* _WRITTEN INSTRUCTION_: Set down each line of the data below exactly as it stands, dropping the pictures.

* _DATA SEGMENT_:
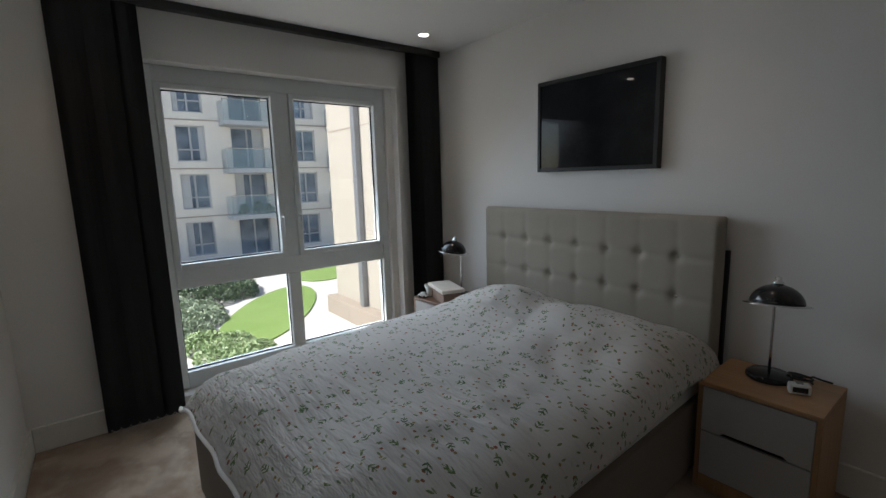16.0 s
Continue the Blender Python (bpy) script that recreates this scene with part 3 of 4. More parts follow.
# ---- bed ----
def headboard(x0, x1, z1, y_front, y_back):
    cols, rows, sq = 8, 4, 0.200
    w = x1 - x0
    top = z1
    bottom = 0.25
    def face(u, v):
        x = x0 + u * w
        z = bottom + v * (top - bottom)
        cu = u * cols
        cz = (top - z) / sq - 0.0
        edge = min(u, 1 - u) * w
        tz = top - z
        # soft dimples at every seam crossing, creases along the seams
        du = abs(cu - round(cu)) * (w / cols)
        dz = abs(cz - round(cz)) * sq
        seam_u = math.exp(-(du / 0.013) ** 2) if 0.5 < cu < cols - 0.5 else 0
        seam_z = math.exp(-(dz / 0.013) ** 2) if cz > 0.5 else 0
        knot = math.exp(-((du * du + dz * dz) / 0.026 ** 2)) if (0.5 < cu < cols - 0.5 and cz > 0.5) else 0
        d = 0.004 * max(seam_u, seam_z) + 0.020 * knot
        for e in (edge, tz):
            if e < 0.025:
                d += 0.025 * (1 - math.sqrt(max(0, 1 - (1 - e / 0.025) ** 2)))
        return (x, y_front + d, z)
    bm = sheet(112, 64, face)
    bm2 = bmesh.new()
    bm_box(bm2, x0 + 0.002, x1 - 0.002, y_front + 0.024, y_back, 0.0, top - 0.001, 0.012, 3)
    return bm, bm2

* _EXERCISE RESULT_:
16.0 s
Continue the Blender Python (bpy) script that recreates this scene with part 3 of 4. More parts follow.
# ---- bed ----
def headboard(x0, x1, z1, y_front, y_back):
    cols, rows, sq = 8, 4, 0.200
    w = x1 - x0
    top = z1
    bottom = 0.25
    def face(u, v):
        x = x0 + u * w
        z = bottom + v * (top - bottom)
        cu = u * cols
        cz = (top - z) / sq - 0.0
        edge = min(u, 1 - u) * w
        tz = top - z
        # soft dimples at every seam crossing, creases along the seams
        du = abs(cu - round(cu)) * (w / cols)
        dz = abs(cz - round(cz)) * sq
        seam_u = math.exp(-(du / 0.013) ** 2) if 0.5 < cu < cols - 0.5 else 0
        seam_z = math.exp(-(dz / 0.013) ** 2) if cz > 0.5 else 0
        knot = math.exp(-((du * du + dz * dz) / 0.026 ** 2)) if (0.5 < cu < cols - 0.5 and cz > 0.5) else 0
        d = 0.004 * max(seam_u, seam_z) + 0.020 * knot
        for e in (edge, tz):
            if e < 0.025:
                d += 0.025 * (1 - math.sqrt(max(0, 1 - (1 - e / 0.025) ** 2)))
        return (x, y_front + d, z)
    bm = sheet(112, 64, face)
    bm2 = bmesh.new()
    bm_box(bm2, x0 + 0.002, x1 - 0.002, y_front + 0.024, y_back, 0.0, top - 0.001, 0.012, 3)
    return bm, bm2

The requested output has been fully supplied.